Did it ever occur to Lisa that Edward Kennedy might not get the nomination in New York? "That was kind of what broke me through on the whole thing. Mr. Theodore kept saying 'He's not even a candidate!' I had heard that before, of course, but we were told that it was something they called a 'Divine Deception,' just to keep the Carter people from getting on his case before we were ready. Then Mr. Theodore said that Bobby had done the same thing in 1968, pretending he wasn't running until Eugene McCarthy had won the New Hampshire primary and that Teddy wasn't fooling anybody in the Carter camp; he was just fooling the American people. I fought it for a long time, but he showed me all these quotes, you know, about who was going to kick who and things like that, and then I realized that he was right. And, like, I realized that all the other stuff was probably true, too, like, he hadn't been kidnapped by Republicans at Chappaquiddick but just ran away and all stuff like that."

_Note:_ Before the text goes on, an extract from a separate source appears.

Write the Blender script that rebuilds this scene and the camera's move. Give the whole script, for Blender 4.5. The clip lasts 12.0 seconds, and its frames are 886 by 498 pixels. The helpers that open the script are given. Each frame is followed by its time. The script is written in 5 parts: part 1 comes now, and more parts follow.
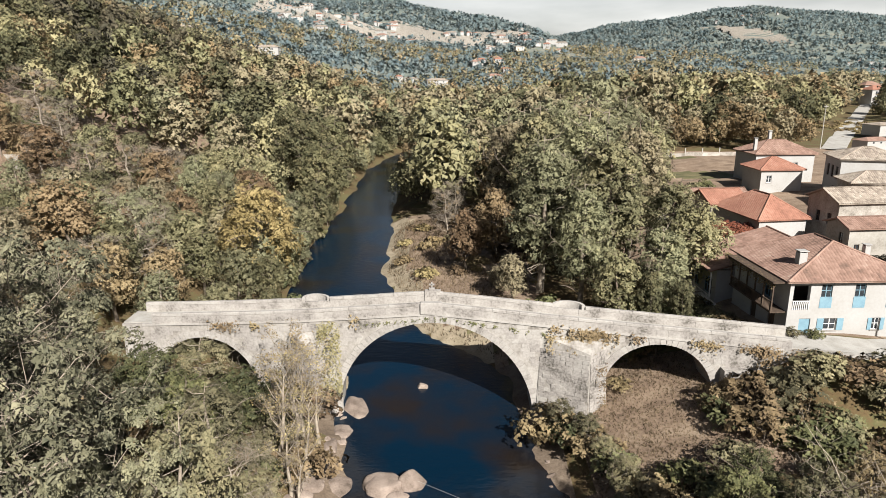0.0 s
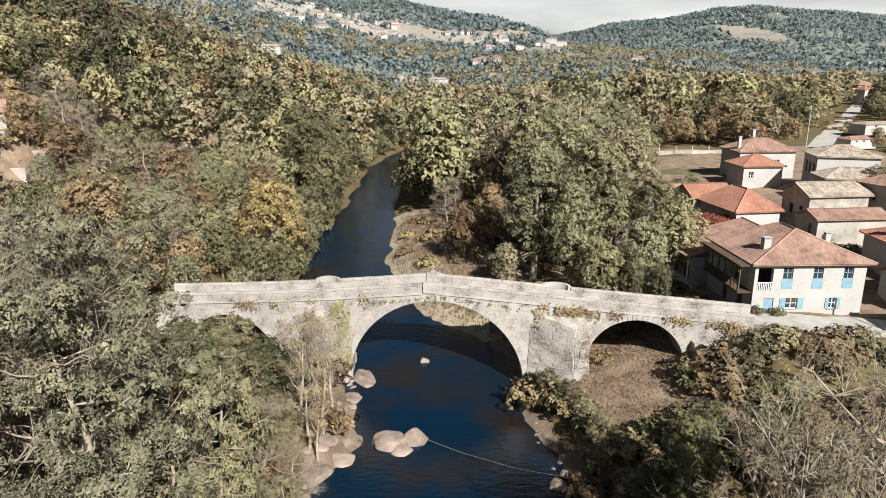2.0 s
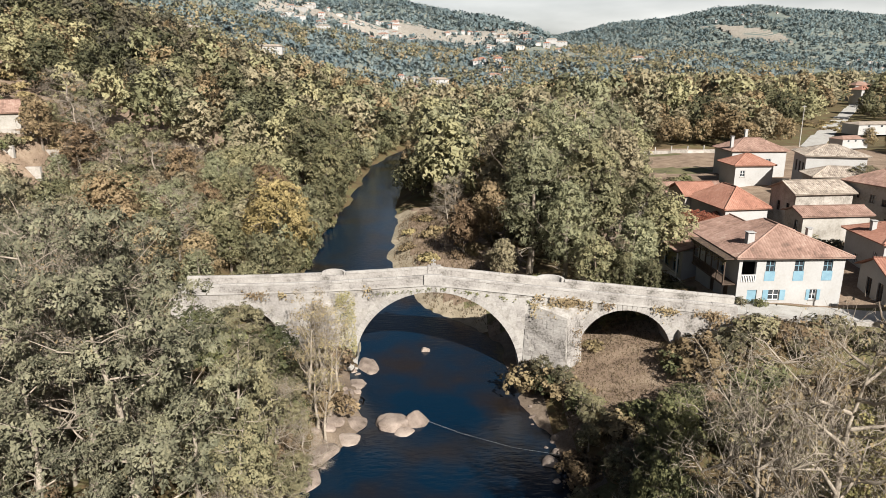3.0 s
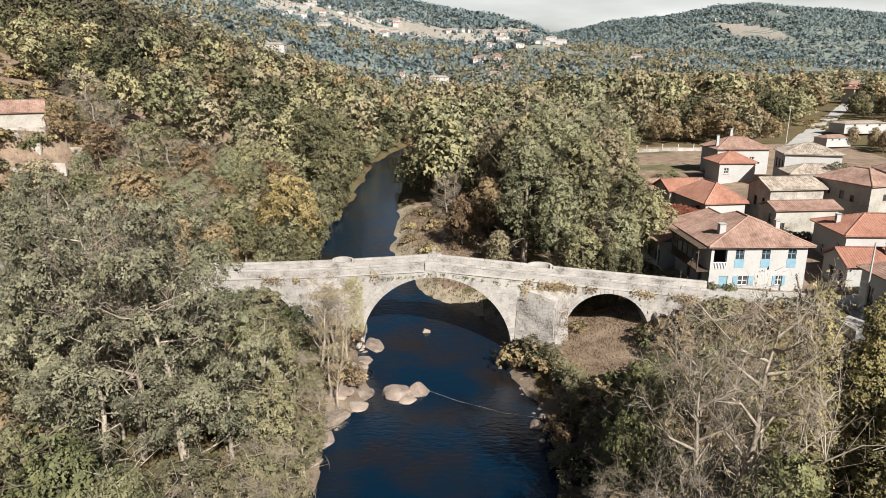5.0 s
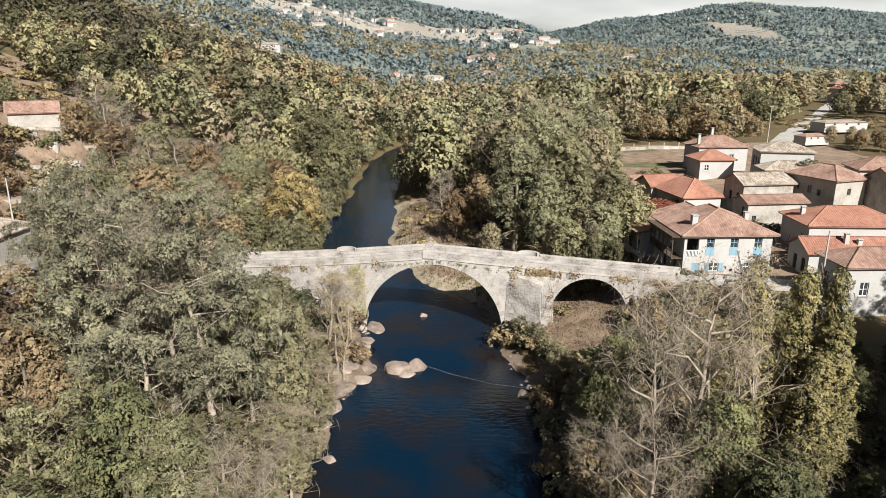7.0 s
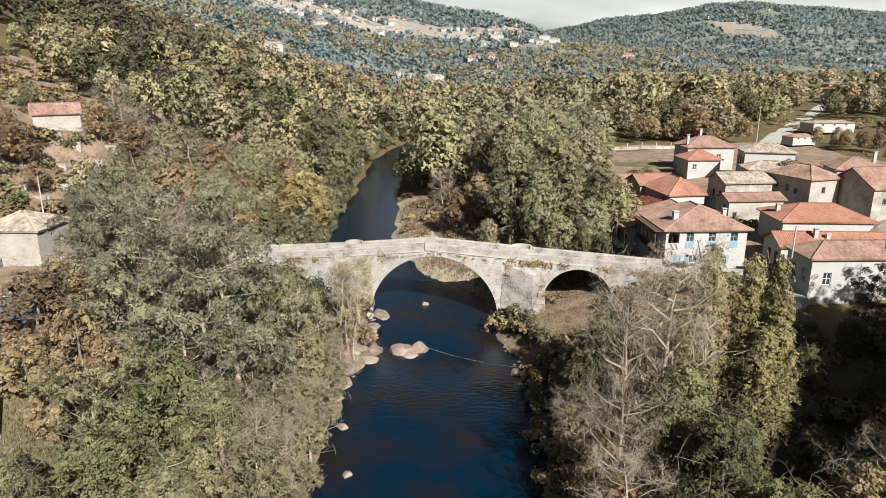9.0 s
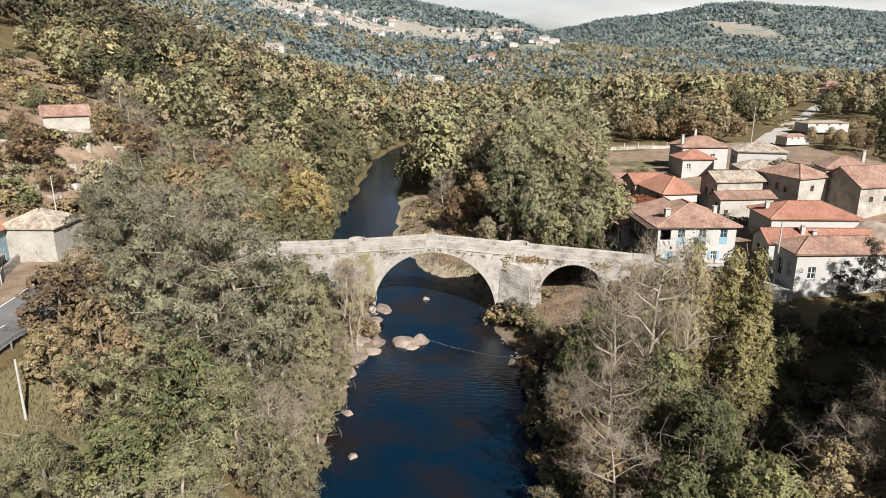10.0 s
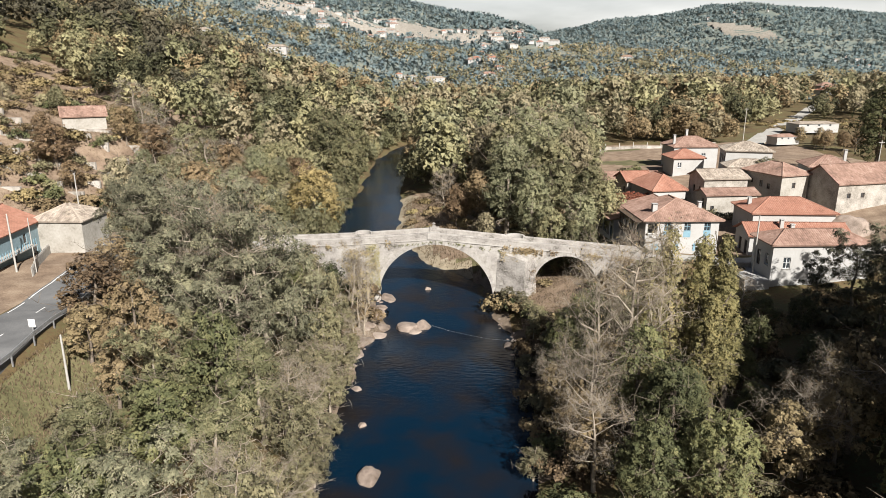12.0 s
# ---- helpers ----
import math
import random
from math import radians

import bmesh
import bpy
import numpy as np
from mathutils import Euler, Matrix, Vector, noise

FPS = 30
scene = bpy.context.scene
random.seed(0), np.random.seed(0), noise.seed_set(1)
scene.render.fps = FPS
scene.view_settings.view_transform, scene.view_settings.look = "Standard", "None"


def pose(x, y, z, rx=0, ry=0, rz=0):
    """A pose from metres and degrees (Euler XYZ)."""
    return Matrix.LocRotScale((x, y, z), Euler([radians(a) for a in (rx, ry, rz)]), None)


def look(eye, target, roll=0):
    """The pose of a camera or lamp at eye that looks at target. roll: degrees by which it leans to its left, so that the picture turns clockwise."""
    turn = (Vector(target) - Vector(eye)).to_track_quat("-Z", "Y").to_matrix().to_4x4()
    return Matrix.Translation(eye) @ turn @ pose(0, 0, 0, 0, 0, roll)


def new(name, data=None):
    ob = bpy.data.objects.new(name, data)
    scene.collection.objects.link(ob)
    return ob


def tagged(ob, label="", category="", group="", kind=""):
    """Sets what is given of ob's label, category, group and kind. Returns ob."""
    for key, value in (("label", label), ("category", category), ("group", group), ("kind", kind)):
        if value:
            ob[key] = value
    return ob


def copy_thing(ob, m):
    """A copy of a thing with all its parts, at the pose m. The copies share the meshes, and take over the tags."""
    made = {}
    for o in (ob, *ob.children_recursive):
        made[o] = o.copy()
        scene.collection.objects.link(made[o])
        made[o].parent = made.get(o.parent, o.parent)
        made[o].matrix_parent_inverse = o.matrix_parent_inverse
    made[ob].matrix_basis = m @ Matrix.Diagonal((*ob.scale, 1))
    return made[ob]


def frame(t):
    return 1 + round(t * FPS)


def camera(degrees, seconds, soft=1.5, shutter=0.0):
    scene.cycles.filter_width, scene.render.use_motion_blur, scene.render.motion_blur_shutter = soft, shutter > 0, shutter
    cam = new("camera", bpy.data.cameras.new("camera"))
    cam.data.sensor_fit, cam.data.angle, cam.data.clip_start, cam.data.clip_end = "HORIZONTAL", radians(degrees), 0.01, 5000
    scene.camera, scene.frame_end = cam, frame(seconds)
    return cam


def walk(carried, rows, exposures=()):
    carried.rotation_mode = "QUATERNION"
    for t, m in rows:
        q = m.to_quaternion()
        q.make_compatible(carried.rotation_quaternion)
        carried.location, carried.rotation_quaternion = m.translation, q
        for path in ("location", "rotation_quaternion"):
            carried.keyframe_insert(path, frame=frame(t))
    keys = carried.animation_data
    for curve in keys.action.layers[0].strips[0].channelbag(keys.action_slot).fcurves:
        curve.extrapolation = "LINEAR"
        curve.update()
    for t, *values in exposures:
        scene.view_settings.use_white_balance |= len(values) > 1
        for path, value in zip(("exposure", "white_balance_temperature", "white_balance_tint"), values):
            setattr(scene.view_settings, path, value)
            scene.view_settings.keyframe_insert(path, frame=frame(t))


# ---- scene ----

Deprogramming isn't the end of the process. "Lisa has to rethink a lot of things," Pat Theodore tells us. "You have to remember that, in addition to living in a world where Edward Kennedy is going to solve all the problems, she's been involved in a cult system that makes a basic assumption, that politics generally can solve complex social problems in an effective manner that is democratic and equitable. If she were to go back out on the streets without unlearning that, she'd be easy prey for any number of cults that are particularly active at this time. She'd be back stuffing envelopes and making phone calls for some other false Messiah and the entire deprogramming process would be a waste."
What does Lisa think about the 1980 elections now? She ponders for a moment before answering. "I guess, like, I'll have to see who the candidates are, you know, and if one of them says he has all the answers, well, I'll vote for the other one. But I guess they'll both say that, so probably I guess I'll just see which one scares the hell out of me the least and vote for him."
Lisa seems well on the road to a normal view of life.